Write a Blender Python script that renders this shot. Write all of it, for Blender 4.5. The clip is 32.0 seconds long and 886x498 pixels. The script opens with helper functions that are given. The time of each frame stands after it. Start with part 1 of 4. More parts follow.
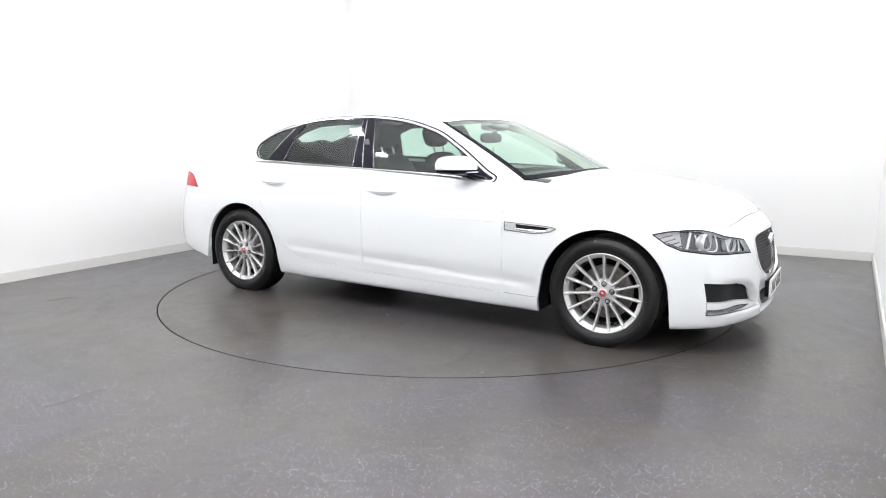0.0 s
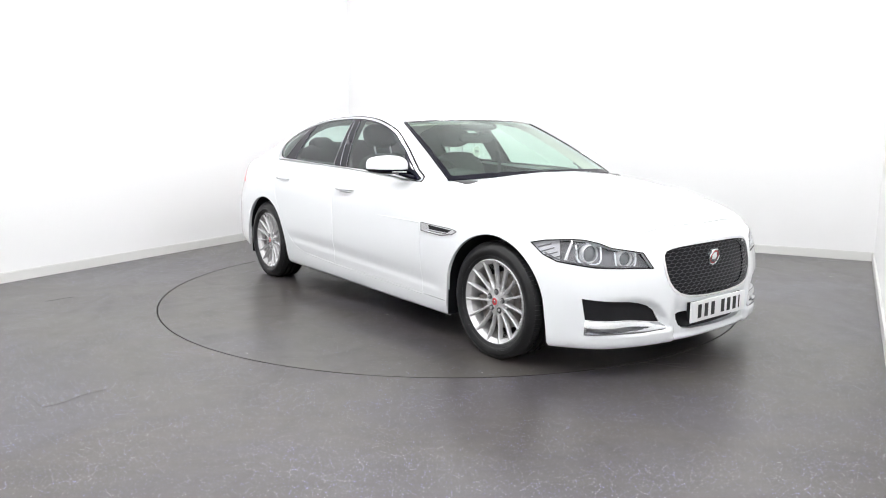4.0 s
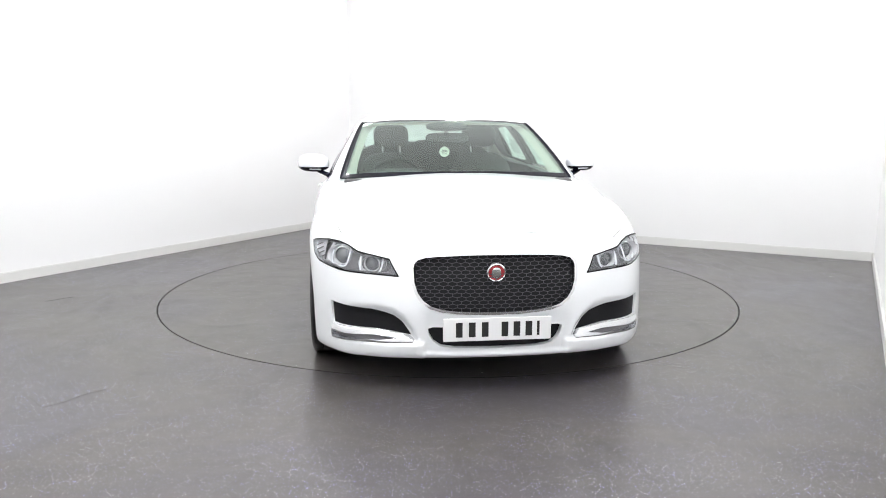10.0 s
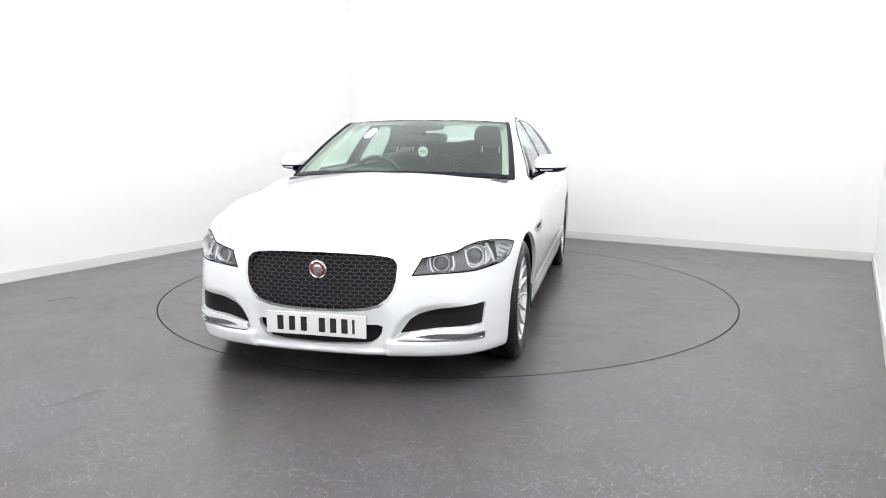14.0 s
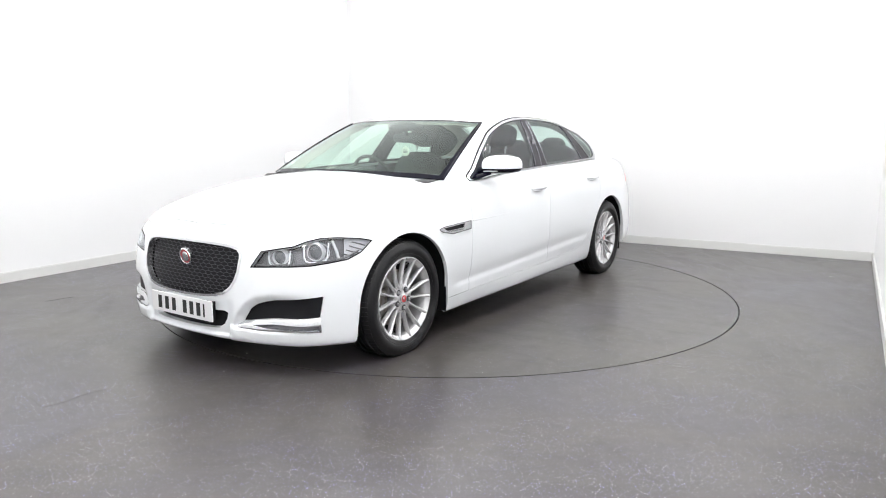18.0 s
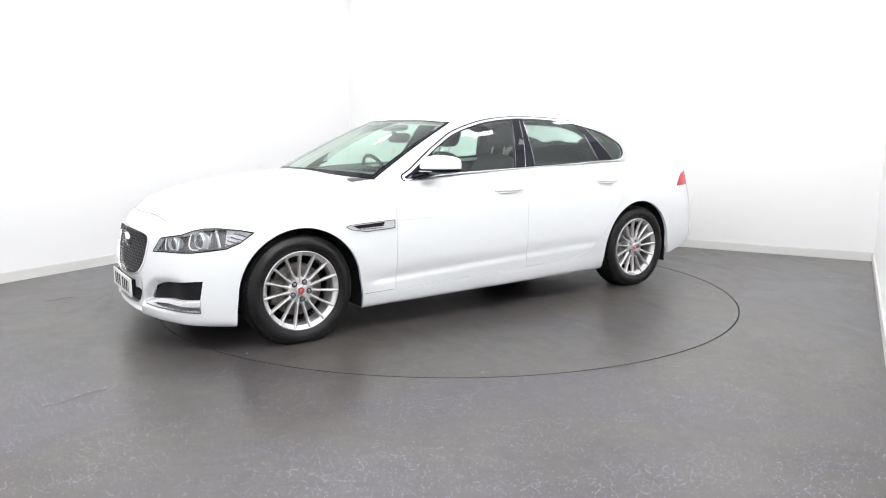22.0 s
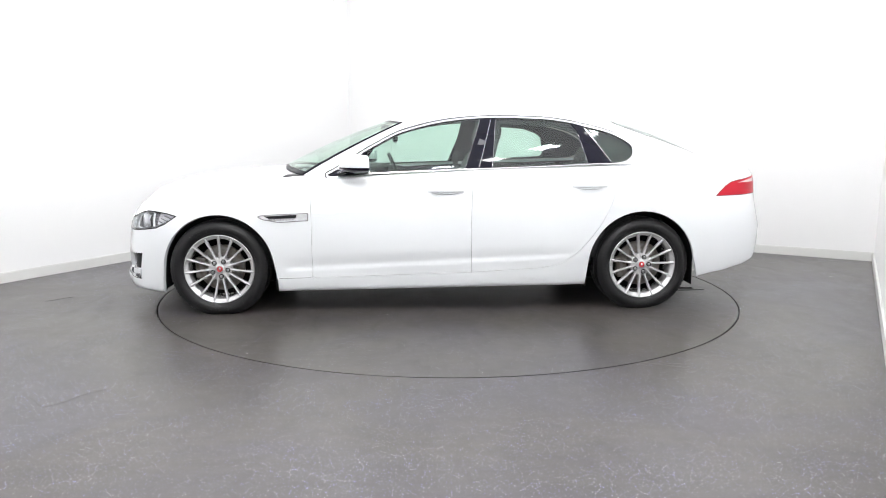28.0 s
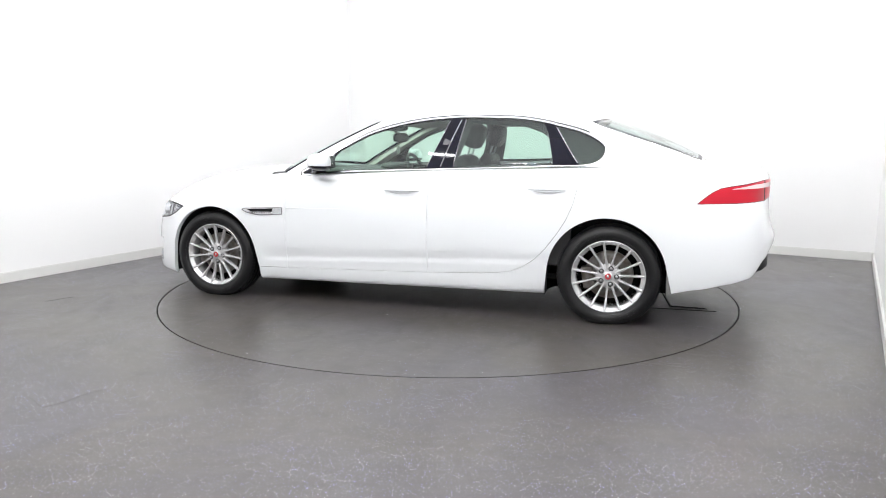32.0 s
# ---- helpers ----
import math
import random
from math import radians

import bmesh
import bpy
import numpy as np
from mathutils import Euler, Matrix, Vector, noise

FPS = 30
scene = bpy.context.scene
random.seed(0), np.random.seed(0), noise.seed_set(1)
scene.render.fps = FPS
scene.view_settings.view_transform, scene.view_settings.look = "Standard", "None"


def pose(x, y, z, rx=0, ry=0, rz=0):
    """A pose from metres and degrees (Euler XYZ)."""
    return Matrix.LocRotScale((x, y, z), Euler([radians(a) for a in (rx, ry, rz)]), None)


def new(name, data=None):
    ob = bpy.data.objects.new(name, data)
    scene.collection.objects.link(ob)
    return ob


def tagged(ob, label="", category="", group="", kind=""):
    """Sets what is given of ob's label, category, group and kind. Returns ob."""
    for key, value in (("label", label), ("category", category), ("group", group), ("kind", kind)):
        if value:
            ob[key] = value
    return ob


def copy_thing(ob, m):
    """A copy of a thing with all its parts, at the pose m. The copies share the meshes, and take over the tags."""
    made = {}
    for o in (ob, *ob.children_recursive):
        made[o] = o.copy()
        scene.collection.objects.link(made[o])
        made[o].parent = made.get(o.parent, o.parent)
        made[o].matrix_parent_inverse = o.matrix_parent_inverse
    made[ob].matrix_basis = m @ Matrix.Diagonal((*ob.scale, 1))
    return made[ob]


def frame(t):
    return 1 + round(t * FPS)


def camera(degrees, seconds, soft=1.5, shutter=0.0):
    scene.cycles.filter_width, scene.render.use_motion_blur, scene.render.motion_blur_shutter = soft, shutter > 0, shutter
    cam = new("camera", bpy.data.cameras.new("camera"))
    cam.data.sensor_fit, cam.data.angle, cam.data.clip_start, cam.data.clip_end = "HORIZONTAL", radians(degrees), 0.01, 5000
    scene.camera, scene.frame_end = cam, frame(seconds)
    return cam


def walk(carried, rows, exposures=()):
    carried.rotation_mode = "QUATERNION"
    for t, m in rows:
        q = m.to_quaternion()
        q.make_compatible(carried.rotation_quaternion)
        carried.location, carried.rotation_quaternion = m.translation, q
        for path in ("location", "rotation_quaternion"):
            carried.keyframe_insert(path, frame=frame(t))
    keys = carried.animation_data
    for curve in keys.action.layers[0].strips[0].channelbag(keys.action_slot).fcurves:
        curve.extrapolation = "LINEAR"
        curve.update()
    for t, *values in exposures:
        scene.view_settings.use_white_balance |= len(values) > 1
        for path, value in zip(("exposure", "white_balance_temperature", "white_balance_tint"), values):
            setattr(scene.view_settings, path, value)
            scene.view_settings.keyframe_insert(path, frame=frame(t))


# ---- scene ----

▶ _PROBLEM DETAILS_
Return exactly, and only, the line containing "radians(degrees), 0.01, 5000" and every line after it through the end of the material.

▶ _PROBLEM SOLUTION_
    cam.data.sensor_fit, cam.data.angle, cam.data.clip_start, cam.data.clip_end = "HORIZONTAL", radians(degrees), 0.01, 5000
    scene.camera, scene.frame_end = cam, frame(seconds)
    return cam


def walk(carried, rows, exposures=()):
    carried.rotation_mode = "QUATERNION"
    for t, m in rows:
        q = m.to_quaternion()
        q.make_compatible(carried.rotation_quaternion)
        carried.location, carried.rotation_quaternion = m.translation, q
        for path in ("location", "rotation_quaternion"):
            carried.keyframe_insert(path, frame=frame(t))
    keys = carried.animation_data
    for curve in keys.action.layers[0].strips[0].channelbag(keys.action_slot).fcurves:
        curve.extrapolation = "LINEAR"
        curve.update()
    for t, *values in exposures:
        scene.view_settings.use_white_balance |= len(values) > 1
        for path, value in zip(("exposure", "white_balance_temperature", "white_balance_tint"), values):
            setattr(scene.view_settings, path, value)
            scene.view_settings.keyframe_insert(path, frame=frame(t))


# ---- scene ----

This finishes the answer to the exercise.